=== EXERCISE BRIEF ===
Take every line that has the string "render" and copy it out.

=== SUPPLIED RECORDS ===
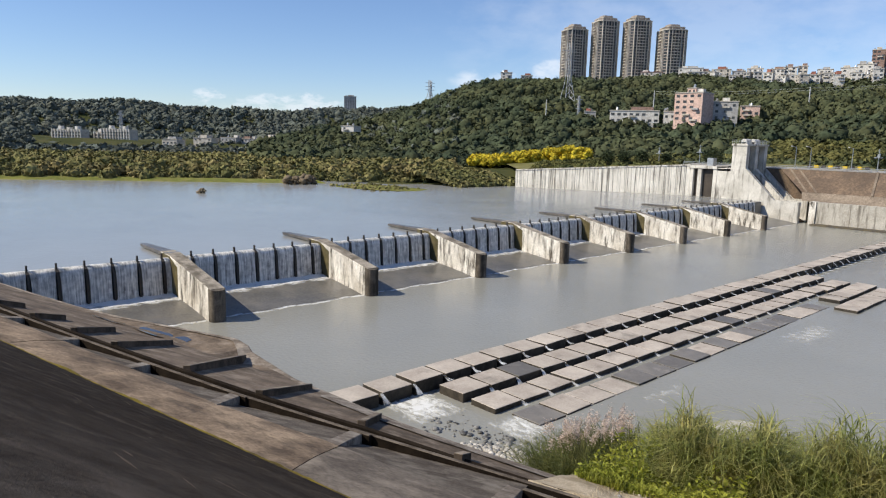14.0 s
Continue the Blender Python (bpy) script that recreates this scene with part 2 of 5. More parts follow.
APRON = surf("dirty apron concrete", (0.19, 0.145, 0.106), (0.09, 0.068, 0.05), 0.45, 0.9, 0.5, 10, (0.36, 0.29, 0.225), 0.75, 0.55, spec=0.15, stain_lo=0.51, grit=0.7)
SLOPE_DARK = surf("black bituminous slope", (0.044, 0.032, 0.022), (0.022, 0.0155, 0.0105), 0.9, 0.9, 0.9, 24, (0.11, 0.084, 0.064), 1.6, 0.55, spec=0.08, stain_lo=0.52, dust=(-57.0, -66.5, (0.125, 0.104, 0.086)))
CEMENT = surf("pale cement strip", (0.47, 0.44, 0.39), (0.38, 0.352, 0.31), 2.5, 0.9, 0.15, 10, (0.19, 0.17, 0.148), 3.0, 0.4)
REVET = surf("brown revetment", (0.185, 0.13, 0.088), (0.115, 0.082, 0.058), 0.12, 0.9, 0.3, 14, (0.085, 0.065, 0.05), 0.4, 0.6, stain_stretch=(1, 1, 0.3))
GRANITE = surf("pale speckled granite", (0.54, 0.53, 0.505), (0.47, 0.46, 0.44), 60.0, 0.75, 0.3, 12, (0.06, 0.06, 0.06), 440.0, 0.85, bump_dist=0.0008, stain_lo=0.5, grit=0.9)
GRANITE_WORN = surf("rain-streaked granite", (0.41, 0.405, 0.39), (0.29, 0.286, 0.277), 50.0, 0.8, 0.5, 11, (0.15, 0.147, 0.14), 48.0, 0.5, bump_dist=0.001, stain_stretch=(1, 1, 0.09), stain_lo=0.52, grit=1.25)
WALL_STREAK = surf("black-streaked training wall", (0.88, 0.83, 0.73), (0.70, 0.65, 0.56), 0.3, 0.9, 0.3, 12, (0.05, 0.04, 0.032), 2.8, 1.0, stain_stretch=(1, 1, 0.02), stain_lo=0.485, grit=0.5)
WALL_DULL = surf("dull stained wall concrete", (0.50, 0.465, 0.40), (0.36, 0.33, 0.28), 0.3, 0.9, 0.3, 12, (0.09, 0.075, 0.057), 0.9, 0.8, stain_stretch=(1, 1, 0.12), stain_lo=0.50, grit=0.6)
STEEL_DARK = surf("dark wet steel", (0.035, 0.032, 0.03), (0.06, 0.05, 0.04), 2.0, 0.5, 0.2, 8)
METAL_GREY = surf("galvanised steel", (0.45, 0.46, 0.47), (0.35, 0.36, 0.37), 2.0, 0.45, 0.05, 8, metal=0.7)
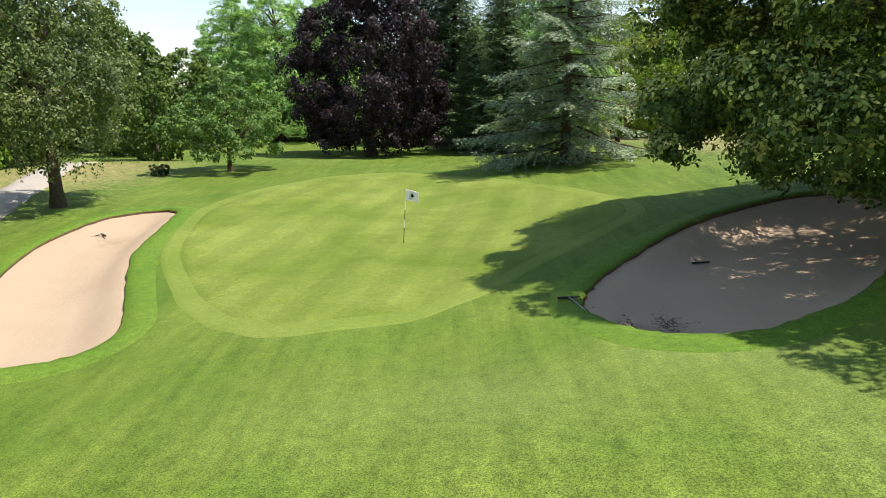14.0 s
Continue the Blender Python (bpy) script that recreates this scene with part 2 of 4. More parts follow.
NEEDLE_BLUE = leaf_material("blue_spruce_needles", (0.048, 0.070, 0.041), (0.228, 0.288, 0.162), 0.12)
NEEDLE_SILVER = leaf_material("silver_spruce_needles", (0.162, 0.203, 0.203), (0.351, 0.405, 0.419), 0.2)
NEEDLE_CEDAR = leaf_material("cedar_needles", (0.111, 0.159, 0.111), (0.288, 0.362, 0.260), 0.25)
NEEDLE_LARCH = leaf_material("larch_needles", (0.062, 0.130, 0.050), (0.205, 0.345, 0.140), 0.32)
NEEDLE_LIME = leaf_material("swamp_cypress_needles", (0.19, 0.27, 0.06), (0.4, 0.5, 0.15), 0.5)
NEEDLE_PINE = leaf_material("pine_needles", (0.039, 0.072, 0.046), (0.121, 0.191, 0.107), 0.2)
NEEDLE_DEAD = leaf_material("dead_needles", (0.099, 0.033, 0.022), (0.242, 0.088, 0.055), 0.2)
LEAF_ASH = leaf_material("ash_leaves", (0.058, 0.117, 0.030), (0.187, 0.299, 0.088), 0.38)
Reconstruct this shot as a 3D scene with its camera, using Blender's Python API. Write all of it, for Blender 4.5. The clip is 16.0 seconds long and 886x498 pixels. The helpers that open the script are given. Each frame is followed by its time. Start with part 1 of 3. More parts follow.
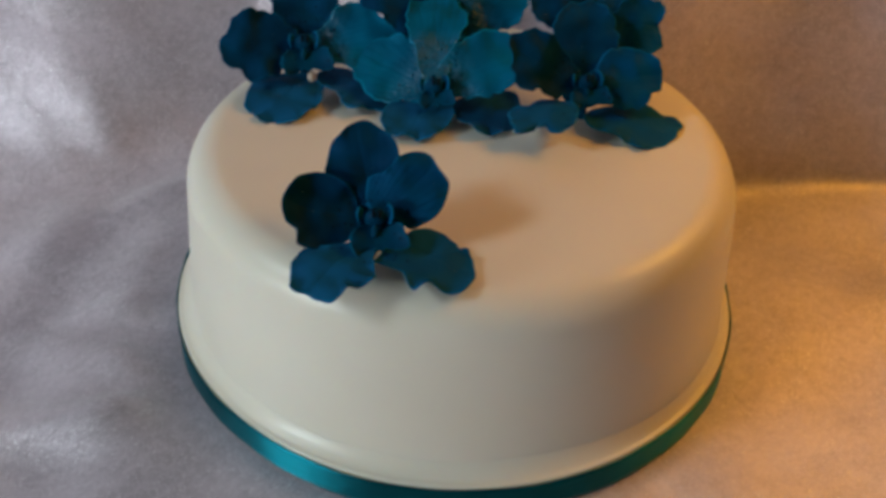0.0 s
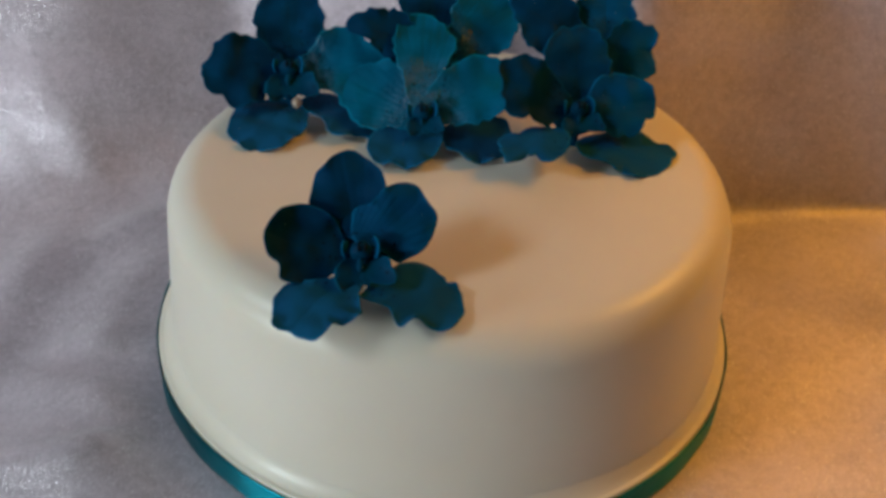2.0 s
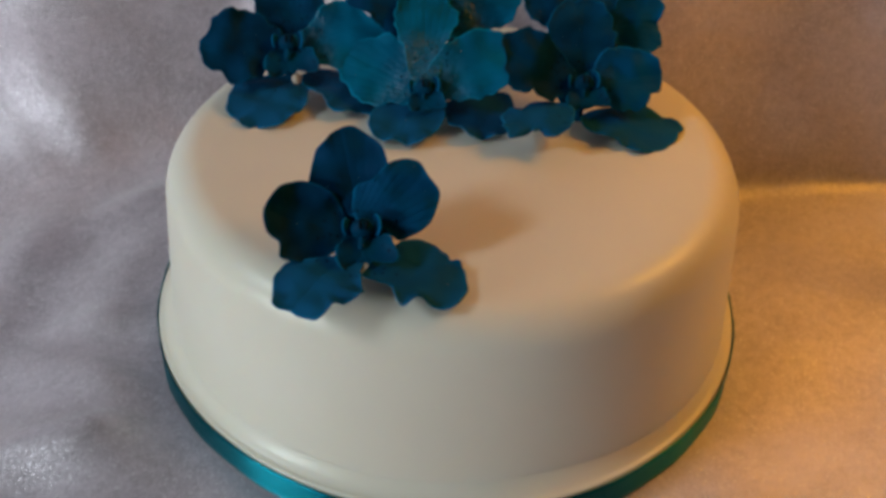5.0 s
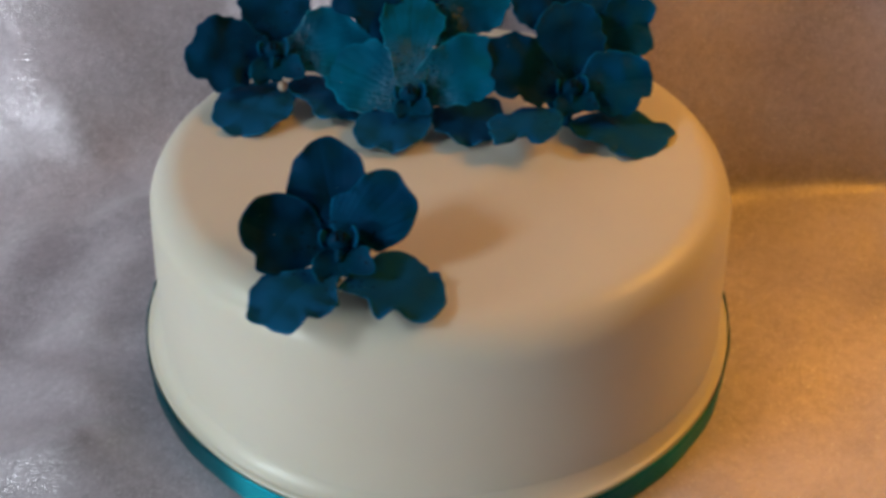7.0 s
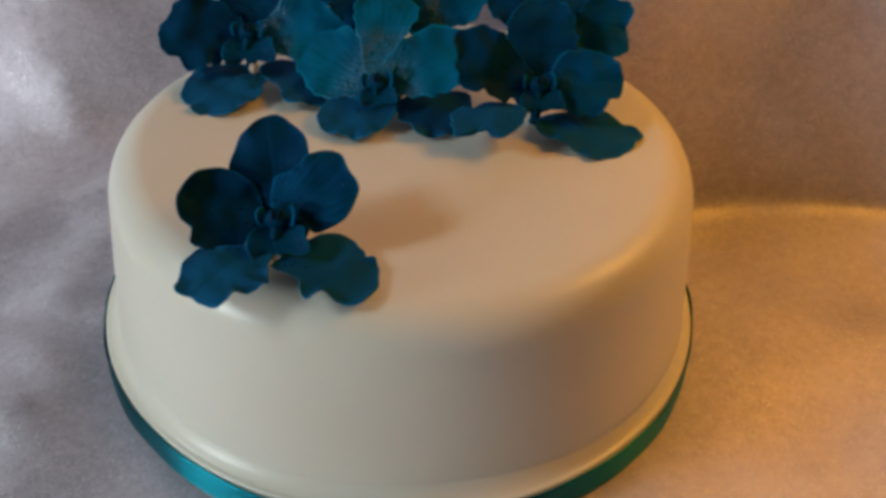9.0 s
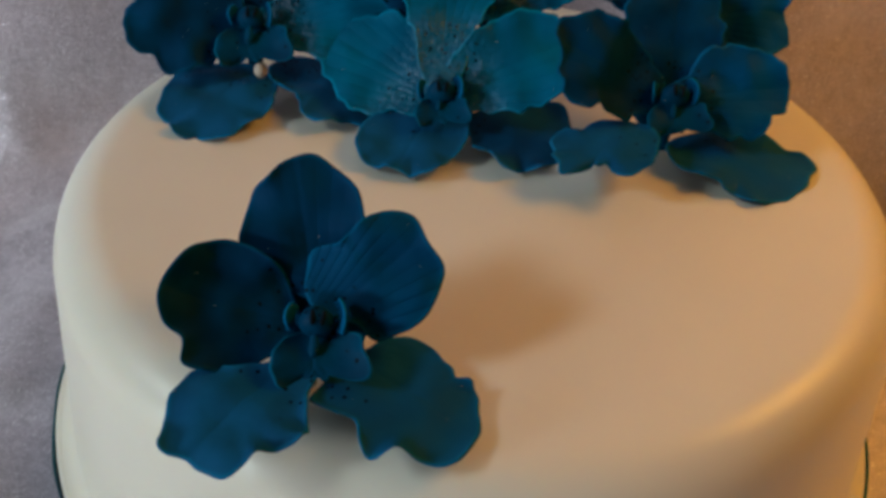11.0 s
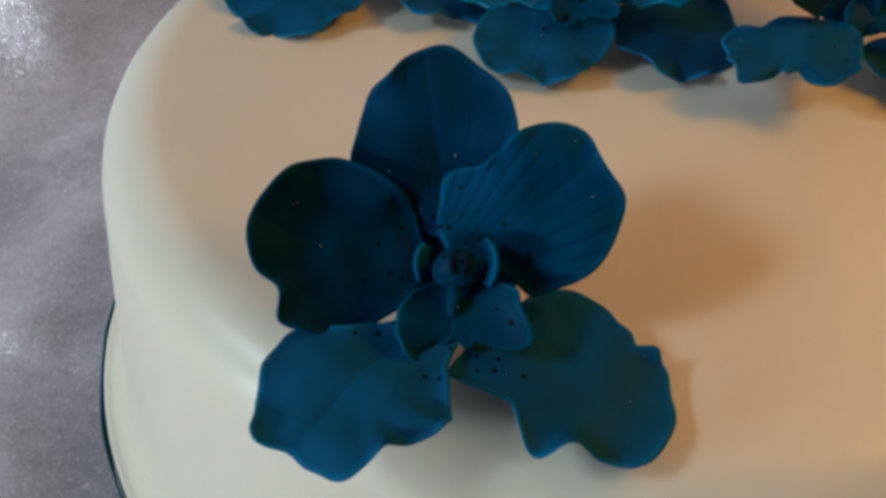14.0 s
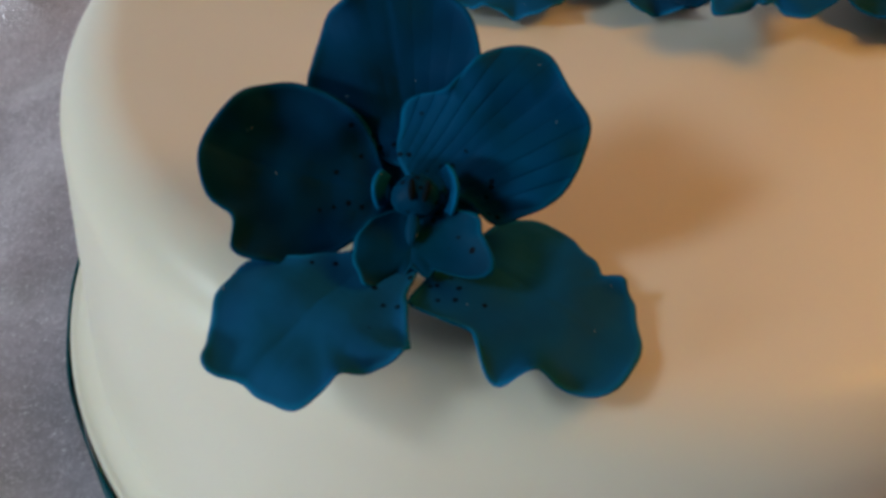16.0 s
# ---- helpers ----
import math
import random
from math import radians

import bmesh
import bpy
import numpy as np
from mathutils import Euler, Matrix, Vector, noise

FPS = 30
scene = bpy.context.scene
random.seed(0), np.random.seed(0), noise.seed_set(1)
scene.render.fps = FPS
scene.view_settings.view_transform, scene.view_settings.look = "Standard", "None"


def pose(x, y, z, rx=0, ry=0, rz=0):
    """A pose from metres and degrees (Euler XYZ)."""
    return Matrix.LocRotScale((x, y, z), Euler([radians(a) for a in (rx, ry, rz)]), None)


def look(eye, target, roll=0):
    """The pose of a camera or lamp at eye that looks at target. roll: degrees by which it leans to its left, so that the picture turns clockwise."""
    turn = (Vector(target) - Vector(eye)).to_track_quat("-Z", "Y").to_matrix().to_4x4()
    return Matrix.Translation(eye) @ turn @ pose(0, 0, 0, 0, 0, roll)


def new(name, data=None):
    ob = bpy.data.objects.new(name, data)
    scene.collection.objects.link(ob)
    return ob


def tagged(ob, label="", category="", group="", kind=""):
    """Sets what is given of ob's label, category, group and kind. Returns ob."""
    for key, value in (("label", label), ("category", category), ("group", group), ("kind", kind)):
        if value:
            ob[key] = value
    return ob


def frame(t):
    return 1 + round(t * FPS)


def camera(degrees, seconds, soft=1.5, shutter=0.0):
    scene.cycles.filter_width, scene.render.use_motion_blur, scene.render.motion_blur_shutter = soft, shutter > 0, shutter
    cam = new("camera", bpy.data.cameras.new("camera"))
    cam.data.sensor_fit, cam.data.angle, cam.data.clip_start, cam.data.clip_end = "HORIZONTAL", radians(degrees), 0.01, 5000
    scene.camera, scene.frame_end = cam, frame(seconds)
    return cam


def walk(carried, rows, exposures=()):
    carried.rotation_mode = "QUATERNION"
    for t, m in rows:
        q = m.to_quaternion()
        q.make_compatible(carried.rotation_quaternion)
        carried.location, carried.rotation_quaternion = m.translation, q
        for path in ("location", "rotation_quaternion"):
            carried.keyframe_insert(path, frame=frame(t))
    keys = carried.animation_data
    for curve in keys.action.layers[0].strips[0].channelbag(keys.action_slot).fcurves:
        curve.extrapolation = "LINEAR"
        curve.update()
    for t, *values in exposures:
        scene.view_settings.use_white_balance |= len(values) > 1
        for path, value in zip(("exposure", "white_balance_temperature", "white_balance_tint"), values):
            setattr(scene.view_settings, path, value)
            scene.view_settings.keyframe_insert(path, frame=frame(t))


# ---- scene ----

=== IN RESPONSE ===
scene.render.fps = FPS
    scene.cycles.filter_width, scene.render.use_motion_blur, scene.render.motion_blur_shutter = soft, shutter > 0, shutter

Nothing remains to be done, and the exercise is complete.